What you are asked to do: The exercise asks for every line of the data to be reproduced exactly.
--- begin Data extract ---
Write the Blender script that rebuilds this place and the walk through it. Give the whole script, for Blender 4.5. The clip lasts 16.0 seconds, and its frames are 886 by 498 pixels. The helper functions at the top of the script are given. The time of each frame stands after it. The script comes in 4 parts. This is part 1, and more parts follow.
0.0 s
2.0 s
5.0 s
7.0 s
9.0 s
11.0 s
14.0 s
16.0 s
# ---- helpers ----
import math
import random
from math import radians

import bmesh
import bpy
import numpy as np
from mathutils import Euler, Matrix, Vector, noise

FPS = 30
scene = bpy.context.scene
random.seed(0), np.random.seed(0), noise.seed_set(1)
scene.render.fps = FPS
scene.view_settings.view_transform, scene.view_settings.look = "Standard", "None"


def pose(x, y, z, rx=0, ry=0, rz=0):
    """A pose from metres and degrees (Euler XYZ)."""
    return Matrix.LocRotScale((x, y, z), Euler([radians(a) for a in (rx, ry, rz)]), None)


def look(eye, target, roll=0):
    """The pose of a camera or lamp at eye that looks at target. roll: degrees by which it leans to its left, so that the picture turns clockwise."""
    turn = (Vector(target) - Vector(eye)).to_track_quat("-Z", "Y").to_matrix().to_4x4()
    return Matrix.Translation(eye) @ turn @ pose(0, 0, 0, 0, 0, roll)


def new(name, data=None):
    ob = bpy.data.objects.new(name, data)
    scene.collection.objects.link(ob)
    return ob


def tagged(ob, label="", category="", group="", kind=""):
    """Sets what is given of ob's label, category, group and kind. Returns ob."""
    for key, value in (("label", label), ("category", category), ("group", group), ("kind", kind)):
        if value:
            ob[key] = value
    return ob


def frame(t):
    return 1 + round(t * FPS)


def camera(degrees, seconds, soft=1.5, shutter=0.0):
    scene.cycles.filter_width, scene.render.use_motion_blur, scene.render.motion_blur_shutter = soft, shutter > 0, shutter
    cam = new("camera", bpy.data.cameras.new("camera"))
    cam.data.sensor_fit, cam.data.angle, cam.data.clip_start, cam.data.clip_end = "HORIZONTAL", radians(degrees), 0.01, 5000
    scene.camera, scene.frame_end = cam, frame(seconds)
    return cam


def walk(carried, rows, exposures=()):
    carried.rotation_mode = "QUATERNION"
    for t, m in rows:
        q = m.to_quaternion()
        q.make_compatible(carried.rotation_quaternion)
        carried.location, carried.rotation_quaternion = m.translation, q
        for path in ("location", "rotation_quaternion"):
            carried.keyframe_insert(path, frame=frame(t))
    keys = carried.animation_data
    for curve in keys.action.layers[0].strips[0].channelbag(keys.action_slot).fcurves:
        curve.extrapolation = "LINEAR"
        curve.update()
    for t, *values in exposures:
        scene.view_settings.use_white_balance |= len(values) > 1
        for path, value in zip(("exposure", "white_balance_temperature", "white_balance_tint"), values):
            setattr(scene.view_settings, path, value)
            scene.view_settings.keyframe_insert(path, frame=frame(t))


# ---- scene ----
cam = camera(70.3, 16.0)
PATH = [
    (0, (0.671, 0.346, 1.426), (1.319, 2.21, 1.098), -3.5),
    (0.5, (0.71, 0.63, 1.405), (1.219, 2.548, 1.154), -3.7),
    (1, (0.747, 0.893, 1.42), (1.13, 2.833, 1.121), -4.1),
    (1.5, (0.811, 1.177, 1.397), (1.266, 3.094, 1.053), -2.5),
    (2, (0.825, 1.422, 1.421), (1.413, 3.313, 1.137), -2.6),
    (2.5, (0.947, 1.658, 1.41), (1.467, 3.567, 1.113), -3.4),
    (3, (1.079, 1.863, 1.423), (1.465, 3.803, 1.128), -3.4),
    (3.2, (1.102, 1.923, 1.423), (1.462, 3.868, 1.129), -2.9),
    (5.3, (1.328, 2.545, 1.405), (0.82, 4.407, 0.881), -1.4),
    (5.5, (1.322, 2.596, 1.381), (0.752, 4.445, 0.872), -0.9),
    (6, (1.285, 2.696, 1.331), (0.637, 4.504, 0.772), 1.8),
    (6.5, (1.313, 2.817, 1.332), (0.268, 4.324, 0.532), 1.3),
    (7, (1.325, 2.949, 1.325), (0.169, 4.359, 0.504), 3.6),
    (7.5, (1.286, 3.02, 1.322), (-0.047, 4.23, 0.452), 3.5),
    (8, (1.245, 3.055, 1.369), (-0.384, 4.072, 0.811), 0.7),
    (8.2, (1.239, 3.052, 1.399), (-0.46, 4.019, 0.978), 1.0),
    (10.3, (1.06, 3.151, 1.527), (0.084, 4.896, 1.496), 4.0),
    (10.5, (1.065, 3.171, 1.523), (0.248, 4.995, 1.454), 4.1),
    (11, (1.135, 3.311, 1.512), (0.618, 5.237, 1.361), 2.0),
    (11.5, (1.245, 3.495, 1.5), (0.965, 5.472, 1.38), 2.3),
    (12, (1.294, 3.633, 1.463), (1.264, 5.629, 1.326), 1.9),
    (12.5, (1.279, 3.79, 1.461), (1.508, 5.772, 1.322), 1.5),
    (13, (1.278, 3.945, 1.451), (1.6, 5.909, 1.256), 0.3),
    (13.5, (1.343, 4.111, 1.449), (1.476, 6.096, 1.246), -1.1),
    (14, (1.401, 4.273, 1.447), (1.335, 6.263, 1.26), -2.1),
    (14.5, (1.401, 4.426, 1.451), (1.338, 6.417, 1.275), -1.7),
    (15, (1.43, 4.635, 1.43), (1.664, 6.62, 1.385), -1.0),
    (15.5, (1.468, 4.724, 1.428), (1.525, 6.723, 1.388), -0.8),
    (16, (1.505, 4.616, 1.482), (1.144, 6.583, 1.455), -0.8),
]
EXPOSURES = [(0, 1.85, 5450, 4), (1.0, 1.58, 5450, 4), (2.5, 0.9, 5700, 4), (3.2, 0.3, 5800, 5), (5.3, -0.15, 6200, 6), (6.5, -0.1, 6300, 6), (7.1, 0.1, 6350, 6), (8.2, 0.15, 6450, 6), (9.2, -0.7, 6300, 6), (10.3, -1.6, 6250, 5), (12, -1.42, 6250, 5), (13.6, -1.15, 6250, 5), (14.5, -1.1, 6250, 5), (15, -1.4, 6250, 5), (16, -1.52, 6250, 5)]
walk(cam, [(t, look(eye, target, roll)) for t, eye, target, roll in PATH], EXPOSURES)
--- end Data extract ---
Finished exercise:
Write the Blender script that rebuilds this place and the walk through it. Give the whole script, for Blender 4.5. The clip lasts 16.0 seconds, and its frames are 886 by 498 pixels. The helper functions at the top of the script are given. The time of each frame stands after it. The script comes in 4 parts. This is part 1, and more parts follow.
0.0 s
2.0 s
5.0 s
7.0 s
9.0 s
11.0 s
14.0 s
16.0 s
# ---- helpers ----
import math
import random
from math import radians

import bmesh
import bpy
import numpy as np
from mathutils import Euler, Matrix, Vector, noise

FPS = 30
scene = bpy.context.scene
random.seed(0), np.random.seed(0), noise.seed_set(1)
scene.render.fps = FPS
scene.view_settings.view_transform, scene.view_settings.look = "Standard", "None"


def pose(x, y, z, rx=0, ry=0, rz=0):
    """A pose from metres and degrees (Euler XYZ)."""
    return Matrix.LocRotScale((x, y, z), Euler([radians(a) for a in (rx, ry, rz)]), None)


def look(eye, target, roll=0):
    """The pose of a camera or lamp at eye that looks at target. roll: degrees by which it leans to its left, so that the picture turns clockwise."""
    turn = (Vector(target) - Vector(eye)).to_track_quat("-Z", "Y").to_matrix().to_4x4()
    return Matrix.Translation(eye) @ turn @ pose(0, 0, 0, 0, 0, roll)


def new(name, data=None):
    ob = bpy.data.objects.new(name, data)
    scene.collection.objects.link(ob)
    return ob


def tagged(ob, label="", category="", group="", kind=""):
    """Sets what is given of ob's label, category, group and kind. Returns ob."""
    for key, value in (("label", label), ("category", category), ("group", group), ("kind", kind)):
        if value:
            ob[key] = value
    return ob


def frame(t):
    return 1 + round(t * FPS)


def camera(degrees, seconds, soft=1.5, shutter=0.0):
    scene.cycles.filter_width, scene.render.use_motion_blur, scene.render.motion_blur_shutter = soft, shutter > 0, shutter
    cam = new("camera", bpy.data.cameras.new("camera"))
    cam.data.sensor_fit, cam.data.angle, cam.data.clip_start, cam.data.clip_end = "HORIZONTAL", radians(degrees), 0.01, 5000
    scene.camera, scene.frame_end = cam, frame(seconds)
    return cam


def walk(carried, rows, exposures=()):
    carried.rotation_mode = "QUATERNION"
    for t, m in rows:
        q = m.to_quaternion()
        q.make_compatible(carried.rotation_quaternion)
        carried.location, carried.rotation_quaternion = m.translation, q
        for path in ("location", "rotation_quaternion"):
            carried.keyframe_insert(path, frame=frame(t))
    keys = carried.animation_data
    for curve in keys.action.layers[0].strips[0].channelbag(keys.action_slot).fcurves:
        curve.extrapolation = "LINEAR"
        curve.update()
    for t, *values in exposures:
        scene.view_settings.use_white_balance |= len(values) > 1
        for path, value in zip(("exposure", "white_balance_temperature", "white_balance_tint"), values):
            setattr(scene.view_settings, path, value)
            scene.view_settings.keyframe_insert(path, frame=frame(t))


# ---- scene ----
cam = camera(70.3, 16.0)
PATH = [
    (0, (0.671, 0.346, 1.426), (1.319, 2.21, 1.098), -3.5),
    (0.5, (0.71, 0.63, 1.405), (1.219, 2.548, 1.154), -3.7),
    (1, (0.747, 0.893, 1.42), (1.13, 2.833, 1.121), -4.1),
    (1.5, (0.811, 1.177, 1.397), (1.266, 3.094, 1.053), -2.5),
    (2, (0.825, 1.422, 1.421), (1.413, 3.313, 1.137), -2.6),
    (2.5, (0.947, 1.658, 1.41), (1.467, 3.567, 1.113), -3.4),
    (3, (1.079, 1.863, 1.423), (1.465, 3.803, 1.128), -3.4),
    (3.2, (1.102, 1.923, 1.423), (1.462, 3.868, 1.129), -2.9),
    (5.3, (1.328, 2.545, 1.405), (0.82, 4.407, 0.881), -1.4),
    (5.5, (1.322, 2.596, 1.381), (0.752, 4.445, 0.872), -0.9),
    (6, (1.285, 2.696, 1.331), (0.637, 4.504, 0.772), 1.8),
    (6.5, (1.313, 2.817, 1.332), (0.268, 4.324, 0.532), 1.3),
    (7, (1.325, 2.949, 1.325), (0.169, 4.359, 0.504), 3.6),
    (7.5, (1.286, 3.02, 1.322), (-0.047, 4.23, 0.452), 3.5),
    (8, (1.245, 3.055, 1.369), (-0.384, 4.072, 0.811), 0.7),
    (8.2, (1.239, 3.052, 1.399), (-0.46, 4.019, 0.978), 1.0),
    (10.3, (1.06, 3.151, 1.527), (0.084, 4.896, 1.496), 4.0),
    (10.5, (1.065, 3.171, 1.523), (0.248, 4.995, 1.454), 4.1),
    (11, (1.135, 3.311, 1.512), (0.618, 5.237, 1.361), 2.0),
    (11.5, (1.245, 3.495, 1.5), (0.965, 5.472, 1.38), 2.3),
    (12, (1.294, 3.633, 1.463), (1.264, 5.629, 1.326), 1.9),
    (12.5, (1.279, 3.79, 1.461), (1.508, 5.772, 1.322), 1.5),
    (13, (1.278, 3.945, 1.451), (1.6, 5.909, 1.256), 0.3),
    (13.5, (1.343, 4.111, 1.449), (1.476, 6.096, 1.246), -1.1),
    (14, (1.401, 4.273, 1.447), (1.335, 6.263, 1.26), -2.1),
    (14.5, (1.401, 4.426, 1.451), (1.338, 6.417, 1.275), -1.7),
    (15, (1.43, 4.635, 1.43), (1.664, 6.62, 1.385), -1.0),
    (15.5, (1.468, 4.724, 1.428), (1.525, 6.723, 1.388), -0.8),
    (16, (1.505, 4.616, 1.482), (1.144, 6.583, 1.455), -0.8),
]
EXPOSURES = [(0, 1.85, 5450, 4), (1.0, 1.58, 5450, 4), (2.5, 0.9, 5700, 4), (3.2, 0.3, 5800, 5), (5.3, -0.15, 6200, 6), (6.5, -0.1, 6300, 6), (7.1, 0.1, 6350, 6), (8.2, 0.15, 6450, 6), (9.2, -0.7, 6300, 6), (10.3, -1.6, 6250, 5), (12, -1.42, 6250, 5), (13.6, -1.15, 6250, 5), (14.5, -1.1, 6250, 5), (15, -1.4, 6250, 5), (16, -1.52, 6250, 5)]
walk(cam, [(t, look(eye, target, roll)) for t, eye, target, roll in PATH], EXPOSURES)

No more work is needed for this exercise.